Trains had a couple editors over-the-years since. The one who followed Morgan was just about unbearable.
He seemed obsessed with counting louvers.
Railfans are often like that, trumpeting their vast self-declared knowledge compared to other railfans.
An example is how you tell an EMD GP-7 versus a GP-9. Count the louvers in a specific area. A GP-7 has fewer.
I never cared about that stuff. What I want is drama. Huge trains climbing hills at full fuel-usage — diesels don’t have throttles.
Steam-engines had throttles, and wide-open was “throttle-to-the-roof.”
Usually in a steam-engine cab, the long throttle-lever hung off the cab-roof — or seemed to hang off the roof.
Wide-open was that lever pulled all-the-way back so it angled up and hit the roof.
In diesel locomotives, full fuel-delivery is “Run Eight.” The small accelerator lever has eight positions. “Run Eight” is full fuel-delivery, the equivalent of “throttle-to-the-roof.”
That 1961 Trains had all the old stuff I loved reading: “Editorial Comment,” “News Photos” —a fedoraed photographer with flash Graflex, “Photo Section” with its 35mm Leica, “Railway Post Office” (Letters-to-the-Editor), “Second Section,” and “Running Extra” (X-1027, the number in Trains address at that time — 1027 North Seventh Street, Milwaukee.)
Sections like that became part of my bus-union newsletter.
Of particular interest to me was a photo of steam-locomotives delivered in 1940 to Norfolk-Southern Railway.
At that time Norfolk-Southern was a tiny regional. Now Norfolk Southern is the 1982 merger of Norfolk & Western and Southern Railway. It’s gigantic and serves the eastern half of the nation, including the east-coast megalopolis.
(The other eastern mega-merger is CSX Transportation, which began in the ‘60s with Chesapeake & Ohio.)
The original Norfolk-Southern is part of NS, as is mighty Pennsy, the “Standard Railroad of the World,” and once largest railroad on the planet.
In 1961 CSX and Norfolk Southern didn’t exist, and Pennsy seemed forever.
In 1961 Morgan’s “Editorial Comment” discussed the commuter problem, that east-coast railroads were being waylaid by expensive commuter districts.
The Interstate Commerce Commission suggested subsidy. Others suggested turning the mess over to government. Which is what eventually happened, and the Interstate Commerce Commission was absolved in January, 1996.
Changes-changes-changes!
But we still have efficacy of flanged wheel on steel rail.

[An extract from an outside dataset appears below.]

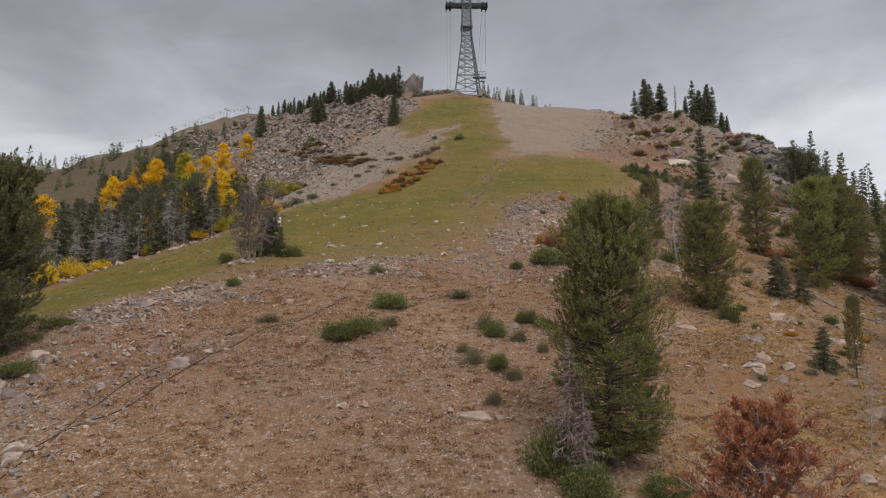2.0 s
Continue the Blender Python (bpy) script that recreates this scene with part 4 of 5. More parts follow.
for kind, x, y, w, h in (
        ("juniper", -8.6, 76.3, 1.9, 1.6), ("juniper_low", -6.6, 77.2, 1.8, 1.3), ("juniper", -4.7, 83.2, 2.0, 1.5), ("sage", -4.5, 78.7, 1.0, 0.9),
        ("juniper", 5.1, 77.6, 1.2, 1.4), ("sage", 4.8, 79.6, 1.1, 1.5), ("juniper", 8.6, 81.6, 1.2, 1.2), ("juniper_low", 10.3, 80.4, 1.0, 0.9), ("sage", 7.3, 76.6, 0.9, 1.1),
        ("sage", 3.2, 70.7, 0.9, 1.3), ("juniper", 5.0, 69.6, 1.0, 1.2), ("sage", 2.4, 73.3, 0.7, 0.8), ("sage", 9.1, 73.8, 0.6, 1.0), ("sage", 6.0, 68.2, 0.8, 0.9)):
    bush(kind, x, y, w, h)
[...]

The current Trains editorship is pretty good. It relates news of interest to railfans. It also editorializes and publishes long dissertations and blatherings.
But I ain’t sure they have what drew in Morgan, and still draws me. The efficacy of flanged wheel on steel rail.

• RE: “bus-union newsletter....” — For 16&1/2 years (1977-1993) I drove transit bus for Regional Transit Service (RTS) in Rochester, NY, a public employer, the transit-bus operator in Rochester and environs. My stroke in 1993 ended it; I recovered fairly well. Toward the end I generated a voluntary newsletter for our bus-union (mechanics and drivers). —I did it with Word© on my computer. It caused weeping and wailing and gnashing of teeth among Transit management.
• “Mighty Pennsy” is the Pennsylvania Railroad.